Le président assure que l'approvisionnement en énergie restera stable, même avec le développement de l'intelligence artificielle (IA), très gourmande en électricité, car de nouvelles unités de centrales au charbon et au GNL existantes remplaceront la production de Ma'anshan.
À l'inverse, des partis d'opposition qui contrôlent le Parlement, ont fait approuver une loi jeudi pour prolonger la durée de vie des centrales nucléaires taïwanaises. "C'est une option qui ne devrait pas être éliminée lorsque nous développons (notre stratégie) technologique, de défense et de renforcement de la sécurité nationale", a déclaré à l'AFP Ko Ju-chun, député du Kuomintang.
Risque d'invasion et sécurité énergétique
Cette vision n'est pas partagée par les défenseurs de l'environnement, qui estiment que les énergies renouvelables peuvent suffire à l'autonomie de Taïwan.
Alors que le Japon compte augmenter de 10% la part de son énergie issue du nucléaire d'ici 2030, et que la Corée du Sud est principalement alimentée par cette source, Taïwan va à l'encontre de ses voisins. "On estime que le nucléaire est essentiel", se désole Yu Shih-ching, chef de l'agglomération de Hengchun, où se situe Ma'anshan, et qui vante les emplois et le dynamisme que la centrale a apporté à l'économie locale.
La dépendance de Taïwan aux énergies fossiles importées semble par ailleurs particulièrement problématique face au risque de blocus et d'invasion par Pékin. La Chine considère Taïwan comme partie intégrante de son territoire et a intensifié ces dernières années ses activités militaires autour de l'archipel.
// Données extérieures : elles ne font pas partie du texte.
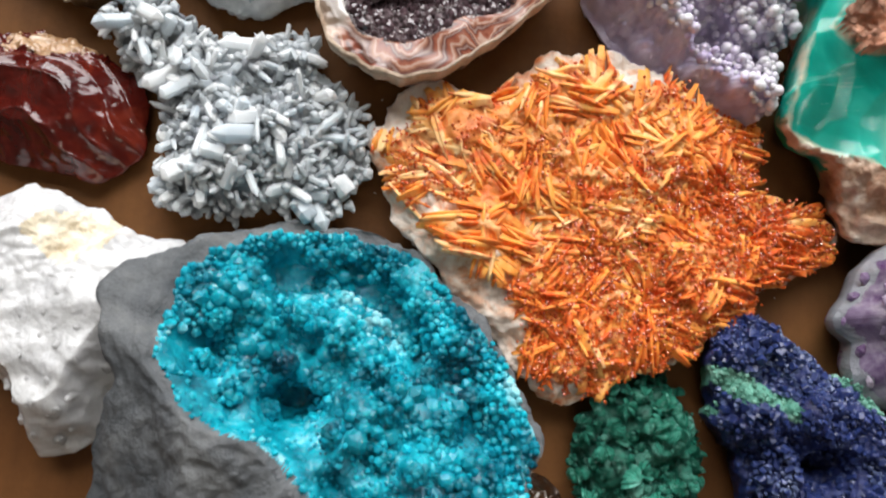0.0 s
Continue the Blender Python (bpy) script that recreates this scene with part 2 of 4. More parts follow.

En avril, au cours d'exercices, Pékin a simulé des frappes sur des ports clés et des sites énergétiques, ainsi qu'un blocus de l'île.
En cas de blocus, l'archipel a assez de ressources en GNL et charbon pour survivre respectivement 11 et 30 jours, selon les données du gouvernement. "Sans le nucléaire, notre sécurité énergétique ne peut être garantie, cela va nuire à notre sécurité nationale" avertit Yeh Tsung-kuang, un expert en énergie à l'Université Tsing-hua de Taïwan.